## Start SUPPLIED DATA

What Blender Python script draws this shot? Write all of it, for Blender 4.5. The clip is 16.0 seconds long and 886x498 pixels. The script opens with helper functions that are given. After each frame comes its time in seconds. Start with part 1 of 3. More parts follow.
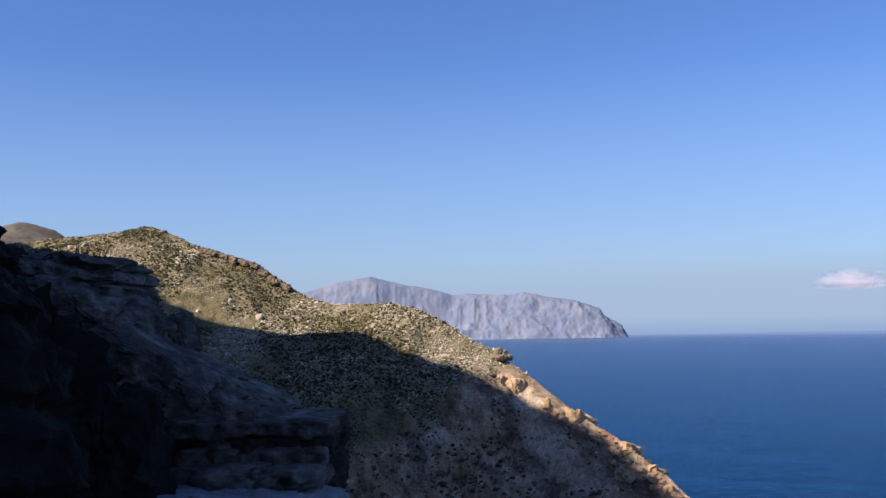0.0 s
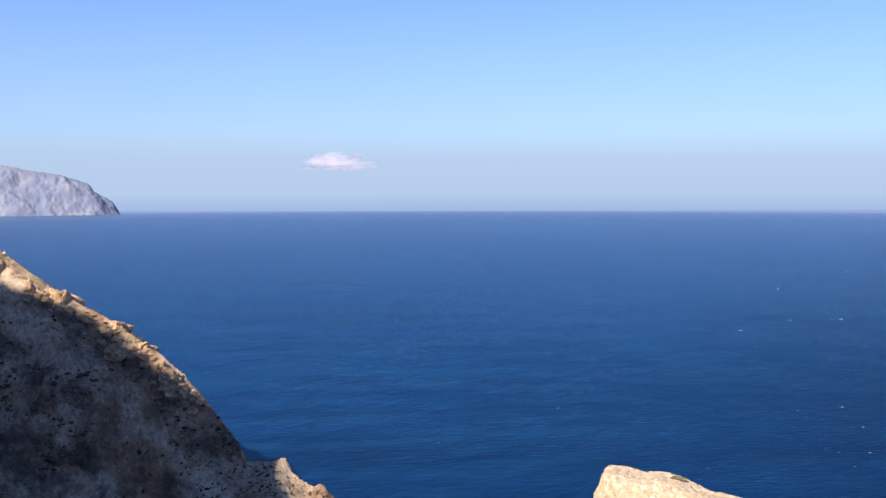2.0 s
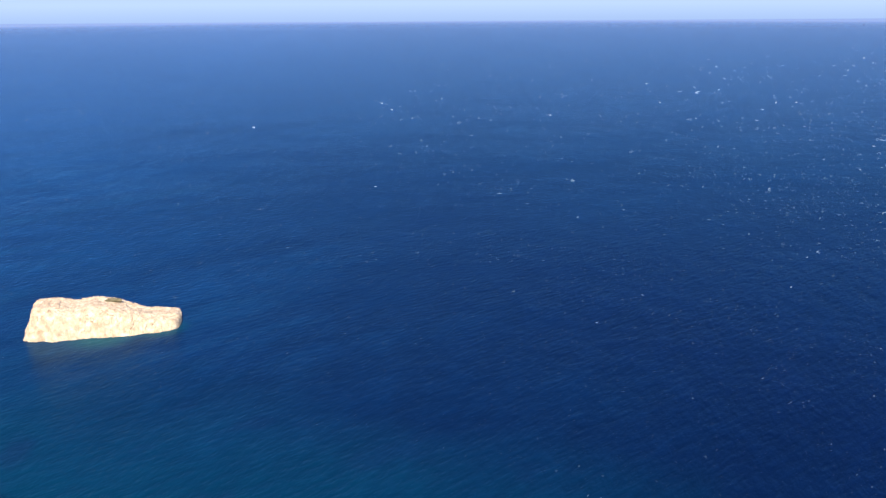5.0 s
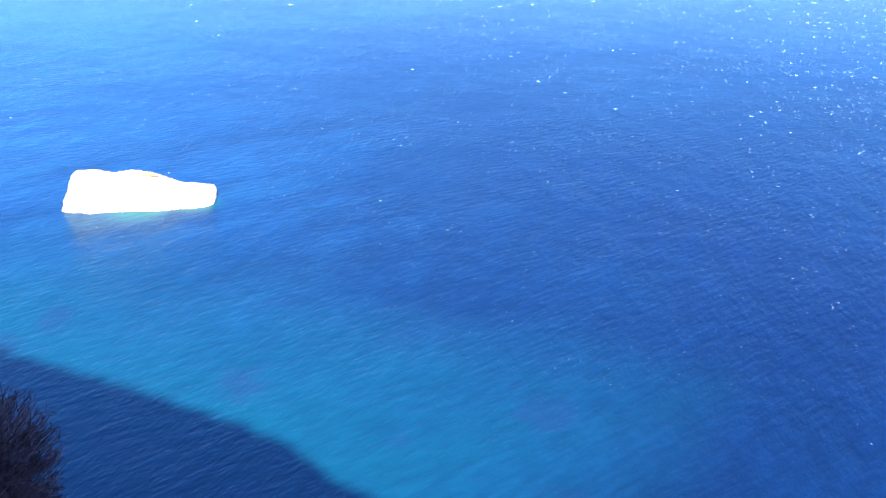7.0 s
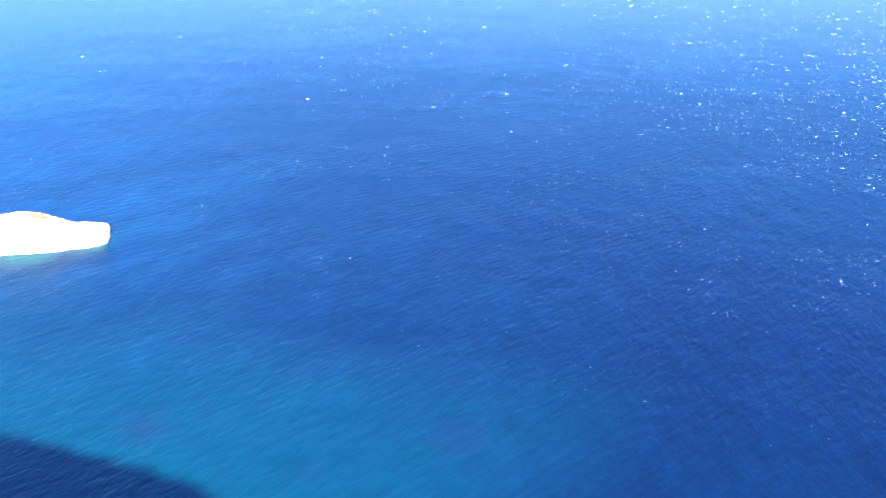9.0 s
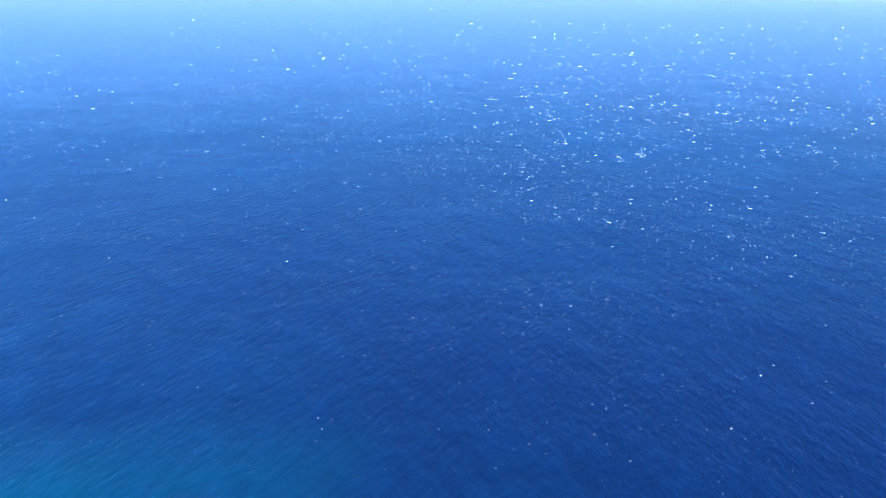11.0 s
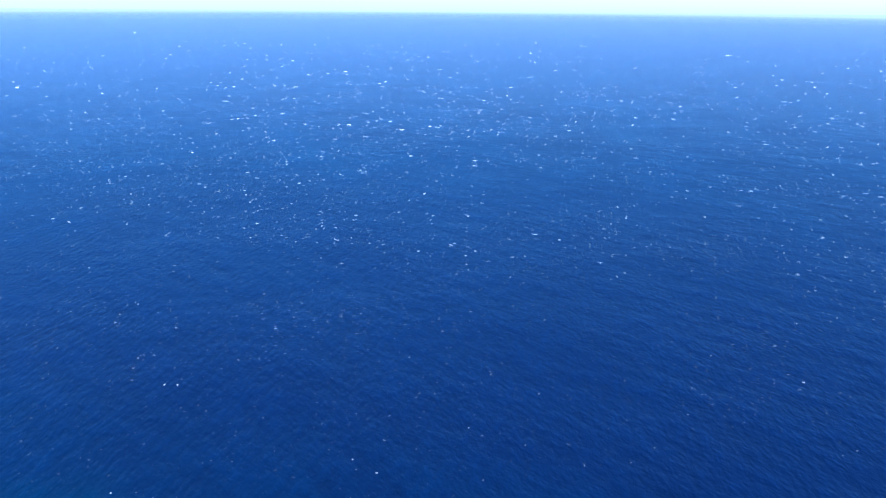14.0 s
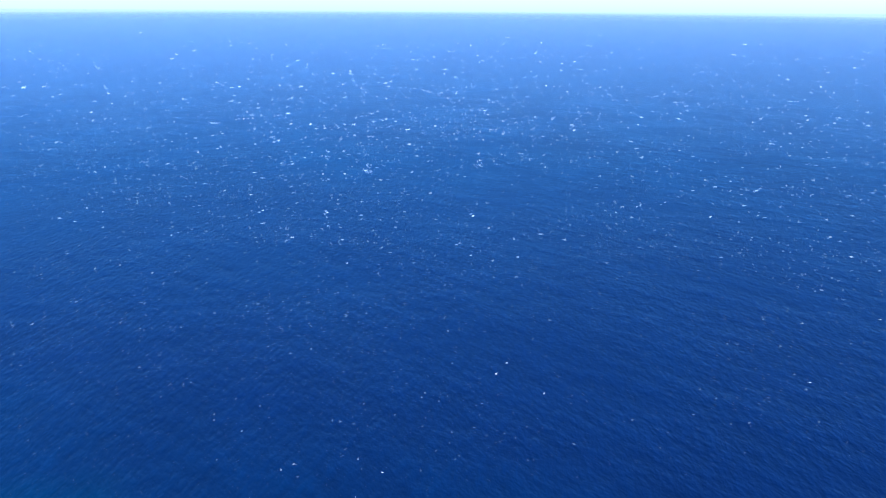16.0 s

## End SUPPLIED DATA

» **TASK BRIEF**
Give back every line exactly as it stands, pictures excluded.

» **EXERCISE RESULT**
What Blender Python script draws this shot? Write all of it, for Blender 4.5. The clip is 16.0 seconds long and 886x498 pixels. The script opens with helper functions that are given. After each frame comes its time in seconds. Start with part 1 of 3. More parts follow.
0.0 s
2.0 s
5.0 s
7.0 s
9.0 s
11.0 s
14.0 s
16.0 s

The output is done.